Der Weg in den Abgrund begann für Bose zur Jahreswende 1939/40, als er glaubte, Großbritannien liege politisch am Boden. Er rief in Indien zum bewaffneten Widerstand gegen die Kolonialmacht auf. Seine Reden isolierten ihn schnell – zunächst innerhalb des von Gandhi dominierten Congress, in dem er schon bald in die Minderheit geriet. Schließlich wurde er 1940 von den Briten wegen Volksverhetzung unter Hausarrest gestellt. Dem bevorstehenden Prozess entzog sich Bose im Februar 1941 durch Flucht. Er gelangte nach Kabul und von dort mit Hilfe der deutschen Abwehr und falscher Papiere via Moskau nach Deutschland.

Hier nun suchte er um Hilfe bei jenen nach, die ihm 1941 unschlagbar schienen. Hitlers Armeen hatten zu diesem Zeitpunkt Polen und halb Westeuropa unter Kontrolle gebracht. Der Zusammenbruch des britischen Empires, glaubte Bose, sei nur eine Frage der Zeit.

Dabei war das Dritte Reich als Bündnispartner nur seine zweite Wahl gewesen. Wenige Wochen zuvor noch hatte er in Kabul erfolglos versucht, die sowjetische Botschaft zu kontaktieren. Bose träumte seit den Dreißigerjahren von einer Synthese aus Kommunismus und dem italienischen Faschismus der frühen Jahre. Nazideutschland hingegen war der denkbar schlechteste Platz, von dem aus Bose seinen Kampf weiterführen konnte. Das wusste er aus eigener Erfahrung: Während seines ersten Aufenthalts 1933/34 in Berlin hatte er den Rassismus der Nazis aus nächster Nähe mit Abscheu verfolgt. In Briefen an das Auswärtige Amt und den Indischen Ausschuss der Deutschen Akademie in München beklagte er sich 1934 über die geplante Rassengesetzgebung und die unfreundliche Haltung der Bevölkerung gegenüber den Indern (damals lebten rund hundert Inder im Deutschen Reich!).
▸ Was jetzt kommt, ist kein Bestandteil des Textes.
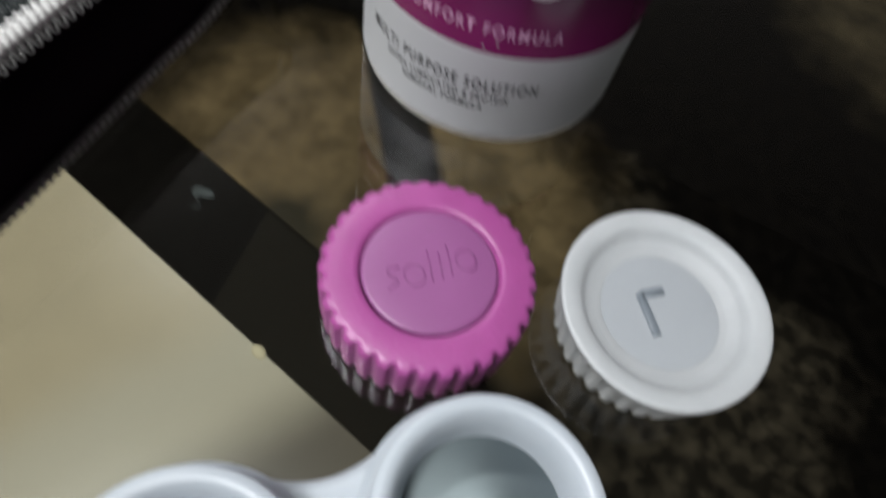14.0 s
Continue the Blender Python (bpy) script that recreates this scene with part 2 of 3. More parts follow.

Doch früheren Eindrücken zum Trotz war Bose bereit, sich mit den Nazis einzulassen und die Unabhängigkeit für Indien zu erringen. „Koste es, was es wolle“, erklärte er gegenüber einer deutschen Bekannten.

In Hitlers Berlin wurde Bose, damals 44 Jahre alt, zu gleichen Teilen aus- und hingehalten. Das Auswärtige Amt verschaffte ihm eine Villa in Charlottenburg, in die er mit seiner langjährigen österreichischen Freundin Emilie Schenkl einzog (aus der Verbindung ging Ende 1942 eine Tochter hervor). Er wurde Leiter einer eigens errichteten „Zentralstelle Freies Indien“, und schon Ende 1941 begann von Berlin aus über Azad Hind Radio die Ausstrahlung von Sendungen nach Indien. Vom Frühjahr 1942 an sprach Bose selbst, dessen Anwesenheit in Deutschland zunächst geheim gehalten worden war.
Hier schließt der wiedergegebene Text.